Theresa May (foto LaPresse)

Brexit non è addio

Mario Sechi

Nel Regno Unito devono trattare duramente con Bruxelles ma con margini di flessibilità per non perdere l’accesso al mercato unico, reinventare la manifattura e fare un taglio fiscale per mantenere e attrarre investimenti

Brexit! Theresa May oggi consegnerà la lettera a Bruxelles, si apre la trattativa per l’uscita dall’Unione. L’impresa inglese – come spesso capita agli abitanti dell’isola d’Inghilterra – è temeraria, il solo cambio della regolazione è ciclopico, siamo di fronte a una sorta di riscrittura delle norme, a una rifondazione del paese.
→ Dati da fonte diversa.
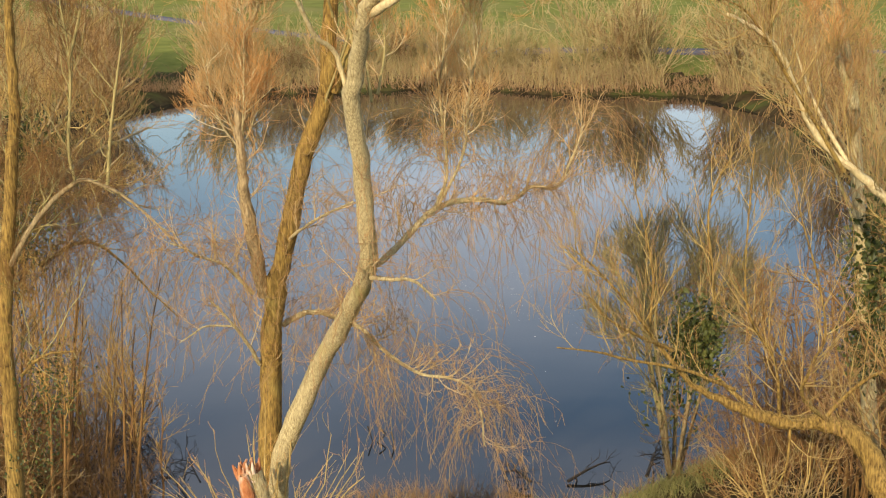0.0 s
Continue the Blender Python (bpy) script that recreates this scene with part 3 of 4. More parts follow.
willow.limb("top_limb", 0.0245, 0.0055, [(-1.64, 19.25, 12.61), (-1.83, 19.30, 12.72), (-2.13, 19.40, 12.60), (-2.33, 19.50, 12.66), (-2.66, 19.60, 12.74), (-2.99, 19.70, 12.81)], mat=BARK_PALE)
willow.limb("top_limb", 0.0245, 0.0055, [(-1.67, 19.00, 13.22), (-1.79, 18.90, 13.57), (-1.96, 18.90, 13.80), (-2.19, 18.90, 14.02), (-2.60, 19.00, 14.27), (-2.89, 19.10, 14.44)], mat=BARK_PALE)
willow.limb("top_limb", 0.0261, 0.0055, [(-1.63, 18.40, 14.60), (-1.86, 18.40, 14.84), (-2.21, 18.60, 14.92), (-2.63, 18.80, 15.02), (-3.00, 19.00, 15.08)], mat=BARK_PALE)
willow.limb("top_limb", 0.0261, 0.0055, [(-1.79, 18.20, 15.65), (-2.03, 18.40, 15.70), (-2.34, 18.70, 15.69), (-2.73, 19.00, 15.62), (-3.07, 19.30, 15.43)], mat=BARK_PALE)
willow.limb("top_limb", 0.0245, 0.0055, [(-2.04, 18.60, 16.08), (-2.34, 18.90, 16.21), (-2.58, 19.10, 16.27), (-2.77, 19.30, 16.35), (-2.97, 19.50, 16.42)], mat=BARK_PALE)
willow.limb("top_limb", 0.0212, 0.0055, [(-1.62, 18.40, 14.70), (-1.77, 19.40, 14.47), (-1.87, 20.20, 14.44), (-2.10, 20.70, 14.71), (-2.24, 21.00, 15.12)], mat=BARK_PALE)
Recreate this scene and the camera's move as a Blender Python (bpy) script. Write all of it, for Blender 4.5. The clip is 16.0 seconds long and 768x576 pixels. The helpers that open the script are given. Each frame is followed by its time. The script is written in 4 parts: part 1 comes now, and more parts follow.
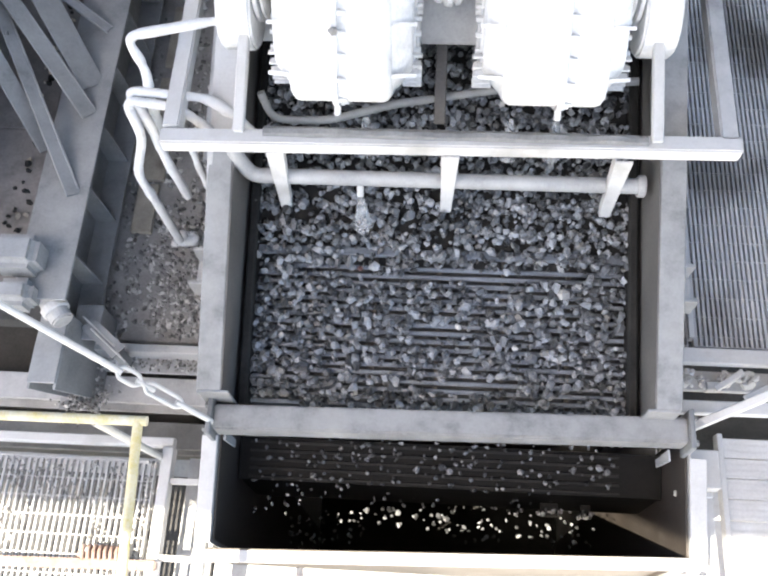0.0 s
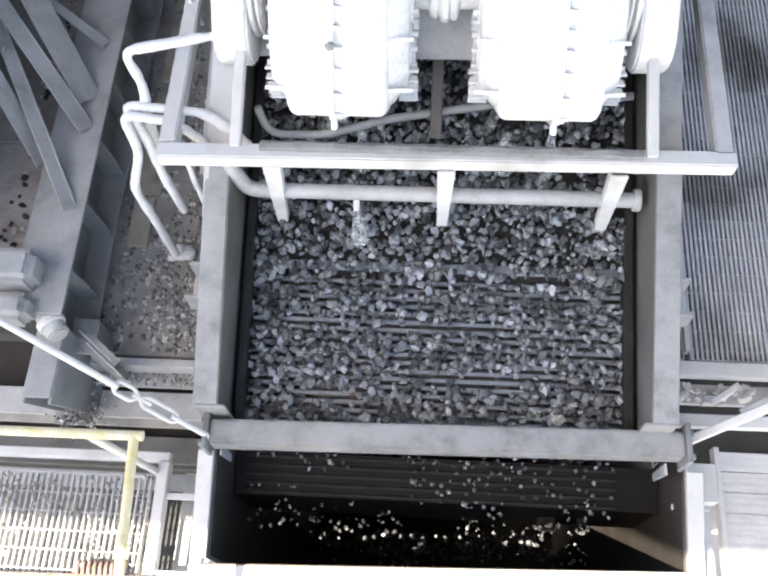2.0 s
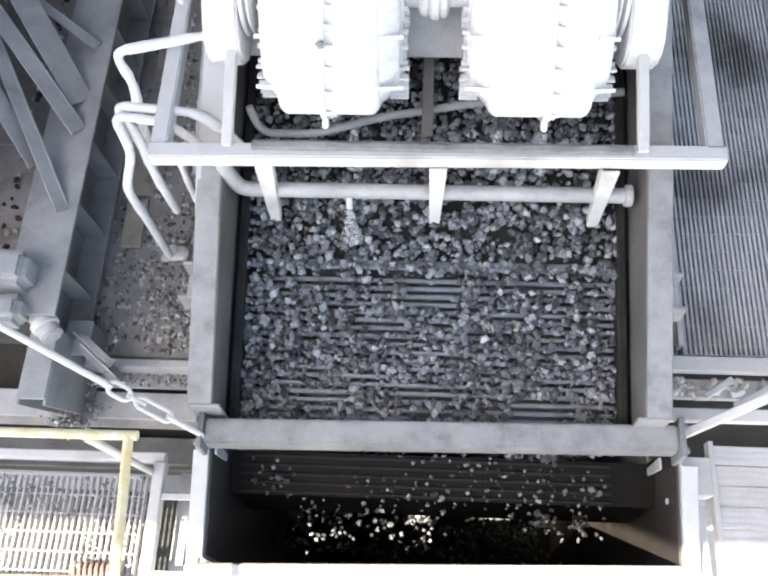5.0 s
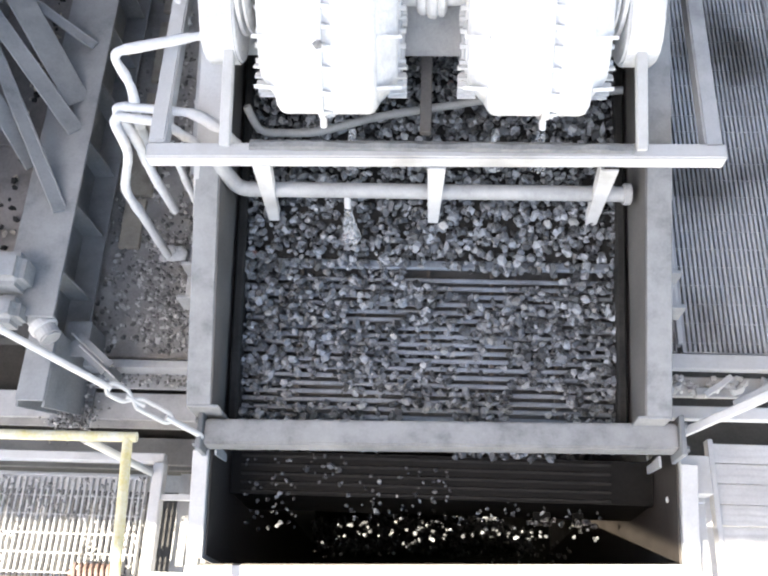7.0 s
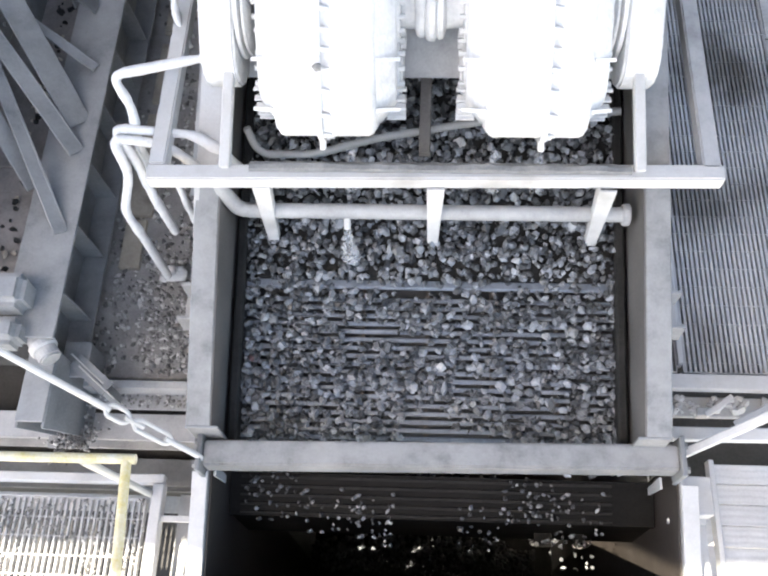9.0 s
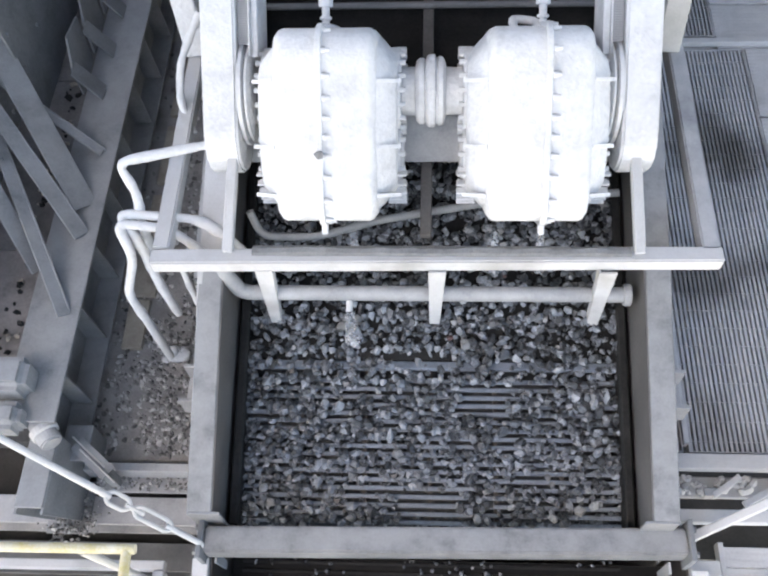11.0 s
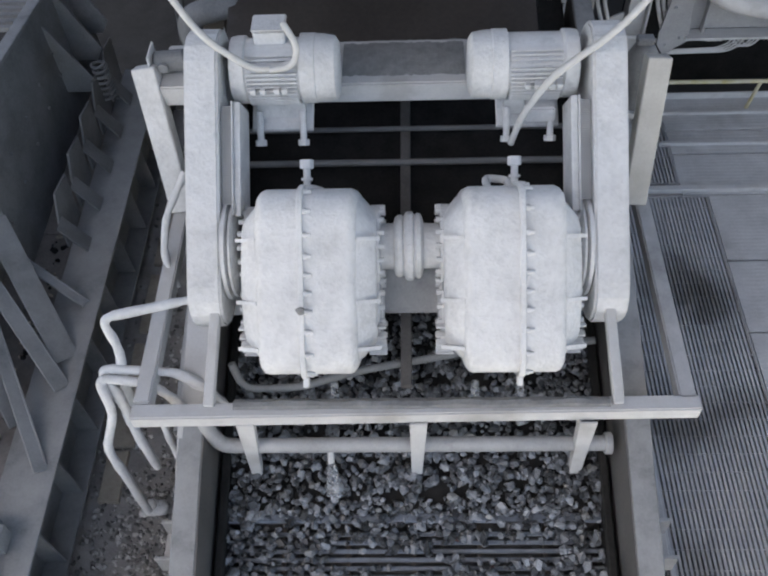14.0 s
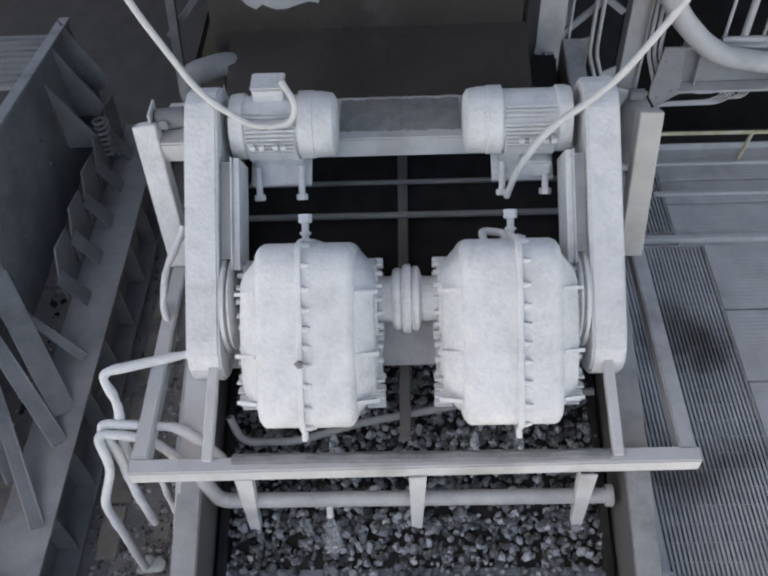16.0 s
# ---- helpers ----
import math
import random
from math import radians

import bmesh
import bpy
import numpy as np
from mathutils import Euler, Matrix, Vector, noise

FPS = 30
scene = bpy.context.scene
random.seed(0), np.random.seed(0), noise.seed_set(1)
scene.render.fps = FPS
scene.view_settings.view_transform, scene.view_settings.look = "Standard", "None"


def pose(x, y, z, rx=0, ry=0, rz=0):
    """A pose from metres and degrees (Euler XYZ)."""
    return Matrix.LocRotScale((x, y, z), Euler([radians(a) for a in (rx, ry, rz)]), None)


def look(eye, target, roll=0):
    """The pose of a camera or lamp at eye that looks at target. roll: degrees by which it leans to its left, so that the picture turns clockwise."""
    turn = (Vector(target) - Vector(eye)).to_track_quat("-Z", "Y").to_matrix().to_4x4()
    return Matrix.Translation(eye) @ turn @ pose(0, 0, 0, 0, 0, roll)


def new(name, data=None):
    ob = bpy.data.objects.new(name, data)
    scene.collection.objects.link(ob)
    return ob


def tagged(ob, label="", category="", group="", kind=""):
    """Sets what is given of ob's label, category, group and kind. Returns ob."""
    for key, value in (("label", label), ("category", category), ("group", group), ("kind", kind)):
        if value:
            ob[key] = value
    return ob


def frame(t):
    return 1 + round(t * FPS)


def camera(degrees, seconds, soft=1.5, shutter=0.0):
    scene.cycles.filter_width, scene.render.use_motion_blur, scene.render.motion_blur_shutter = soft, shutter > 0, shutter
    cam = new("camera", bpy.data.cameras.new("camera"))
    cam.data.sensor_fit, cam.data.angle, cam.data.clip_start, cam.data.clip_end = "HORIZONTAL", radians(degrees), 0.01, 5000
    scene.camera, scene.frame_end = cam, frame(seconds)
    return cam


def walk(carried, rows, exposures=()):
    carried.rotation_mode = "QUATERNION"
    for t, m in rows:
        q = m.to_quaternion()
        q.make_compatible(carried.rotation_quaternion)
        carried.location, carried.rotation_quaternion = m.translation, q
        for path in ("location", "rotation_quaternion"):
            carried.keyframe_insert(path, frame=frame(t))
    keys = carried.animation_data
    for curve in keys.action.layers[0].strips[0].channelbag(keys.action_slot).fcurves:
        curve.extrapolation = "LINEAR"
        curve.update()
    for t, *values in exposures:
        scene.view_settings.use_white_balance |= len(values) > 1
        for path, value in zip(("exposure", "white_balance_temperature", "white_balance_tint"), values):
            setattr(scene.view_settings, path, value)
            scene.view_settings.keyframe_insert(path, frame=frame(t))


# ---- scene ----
# ---------- camera ----------
cam = camera(48.0, 16.0, soft=2.3)
PATH = [
    (0.0, pose(-0.014, -0.059, 4.693, 23.32, 2.36, 3.30)),
    (0.5, pose(-0.020, -0.061, 4.690, 23.15, 2.34, 3.10)),
    (1.0, pose(-0.018, -0.058, 4.689, 23.03, 2.46, 3.02)),
    (1.5, pose(-0.009, -0.064, 4.689, 23.23, 2.39, 3.05)),
    (2.0, pose(-0.019, -0.055, 4.698, 24.16, 2.11, 3.13)),
    (2.5, pose(-0.013, -0.059, 4.700, 24.74, 2.11, 2.98)),
    (3.0, pose(-0.009, -0.059, 4.701, 24.66, 1.95, 2.88)),
    (3.5, pose(-0.010, -0.067, 4.701, 24.75, 1.99, 2.81)),
    (4.0, pose(-0.006, -0.079, 4.695, 24.69, 2.07, 2.59)),
    (6.5, pose(-0.004, -0.065, 4.698, 23.71, 2.16, 2.32)),
    (7.0, pose(-0.007, -0.060, 4.696, 24.03, 2.14, 2.17)),
    (7.5, pose(-0.013, -0.057, 4.698, 24.26, 2.04, 2.18)),
    (8.0, pose(-0.008, -0.058, 4.701, 24.37, 2.08, 2.37)),
    (10.5, pose(0.018, 0.019, 4.740, 27.94, 2.60, 1.79)),
    (11.0, pose(0.008, 0.038, 4.759, 29.33, 2.63, 1.90)),
    (11.5, pose(0.002, 0.046, 4.776, 30.71, 2.56, 1.77)),
    (12.0, pose(0.016, 0.045, 4.786, 31.94, 2.53, 1.43)),
    (12.5, pose(0.015, 0.058, 4.801, 33.71, 2.11, 1.60)),
    (13.0, pose(0.021, 0.080, 4.818, 35.10, 2.24, 1.20)),
    (13.5, pose(0.007, 0.103, 4.851, 36.68, 2.17, 0.82)),
    (14.0, pose(0.011, 0.118, 4.866, 37.69, 1.97, 0.59)),
    (14.5, pose(0.018, 0.120, 4.877, 39.10, 2.10, 0.47)),
    (15.0, pose(0.013, 0.125, 4.886, 39.92, 2.06, 0.28)),
    (15.5, pose(0.016, 0.124, 4.897, 40.73, 2.27, 0.33)),
    (16.0, pose(0.016, 0.124, 4.901, 40.83, 2.16, 0.24)),
]
EXPO = [(0.0, 2.18), (8.2, 2.19), (10.5, 2.18), (11.0, 1.92), (11.5, 1.64), (12.0, 1.42), (13.0, 1.22), (14.5, 1.10), (16.0, 1.08)]
walk(cam, PATH, [(t, e + 0.14, 7400 if t < 10.6 else 7250, 10) for t, e in EXPO])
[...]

Chi dice che non accadrà nulla si sbaglia, come si sbagliava chi affermava che sarebbe crollato tutto. Nessuno può dire con certezza quale sarà il punto di caduta di questa storia. Prima di Trump la Brexit non aveva un chiodo al quale appendere il quadro, con il sottosopra americano si è aperto uno spazio nuovo, bisogna vedere se l’ex impero ha ancora la capacità non solo di pensarsi ma di agire come un impero. Stamattina sul Financial Times un articolo di Martin Wolf è ammobiliato da due grafici:

Nel compra e vendi del Regno Unito l’Europa resterà fondamentale (area azzurra) e il resto della partita si gioca sui territori del vecchio impero, nel Commonwealth. L’organizzazione conta 52 membri, il vero gigante è l’India, il piano è quello di fare un Empire 2.0 che così sembra una roba hi-tech ma in realtà è il caro, vecchio, rassicurante commercio. Per ora è tutto sulla carta o, meglio, i rapporti esistono, ma visti i numeri la sostituzione dell’Europa appare impossibile. Gli inglesi devono trovare un accesso al mercato unico e la cosa si scontra con le fauci fameliche degli altri paesi: francesi e tedeschi vogliono attrarre dentro i loro confini pezzi della City, agenzie europee, competenze che gravitano su Londra ma non si sa per quanto. Che cosa succederà? John Authers stamattina sul Ft segnala questo grafico di Oxford Economics sul percorso e i possibili esiti:

A Downing Street devono trattare duramente con Bruxelles ma con margini di flessibilità per non perdere l’accesso al mercato unico, reinventare la manifattura e fare un taglio fiscale per mantenere e attrarre investimenti. Tutto molto difficile, ma finora i dati hanno contraddetto le teorie catastrofiste degli economisti. Brexit non è addio, ma un incontrarsi di nuovo con un altro patto scritto dopo aver rotto i piatti. In fondo, il geniale titolo del Sun quando gli inglesi decisero di uscire, il 23 giugno del 2016, fu profetico:

E infatti ci si rivede. E le sorprese saranno tante. Gli economisti, gli intellettuali a prescindere, le penne spiumate del mainstream e i profeti del “so tutto io” ancora non hanno imparato la lezione della Brexit e della vittoria di Trump. L’altro ieri spiegavano che non avrebbero mai vinto, ieri spiegavano perché hanno vinto e oggi ci spiegano perché sono una sventura e perderanno. Se li pagassero per numero di previsioni azzeccate e righe resistenti alla prova del fact-checking sarebbero poveri in canna, anzi per dirla con Gordon Gekko, se vendessero bare non morirebbe più nessuno. Ma inspiegabilmente questi produttori seriali di corbellerie (per soprammercato scritte male) restano al loro posto, scrivono sui giornali, piovono come secchiate d’acqua in tv, gli editori se li tengono e qui si va avanti a predicare nel deserto.

La Brexit è il picco sismografico di una crisi che in soli vent’anni ha sfiammato come uno zolfanello una spettacolare ascesa e una rovinosa caduta. Il titolare di List consiglia di leggere il libro di Mervin King, The End of Alchemy. King è l’ex governatore della Bank of England, è un uomo equilibrato, un economista stimato, insomma, il tipo giusto per stare con i piedi per terra e non finire nella trappola della retorica del politicamente corretto. King ricorda che “gli economisti e chi lavora nei mercati finanziari hanno un’eccessiva confidenza nelle loro capacità di prevedere il futuro” e chiede di cominciare a mettere in discussione idee che evidentemente non funzionano più. Abbattere totem e tabù. Sigmund Freud in quel testo trovò somiglianze tra la vita psichica dei selvaggi e quella dei nevrotici. Guardatevi intorno, senza farvi notare: chi sono i selvaggi? E chi i nevrotici?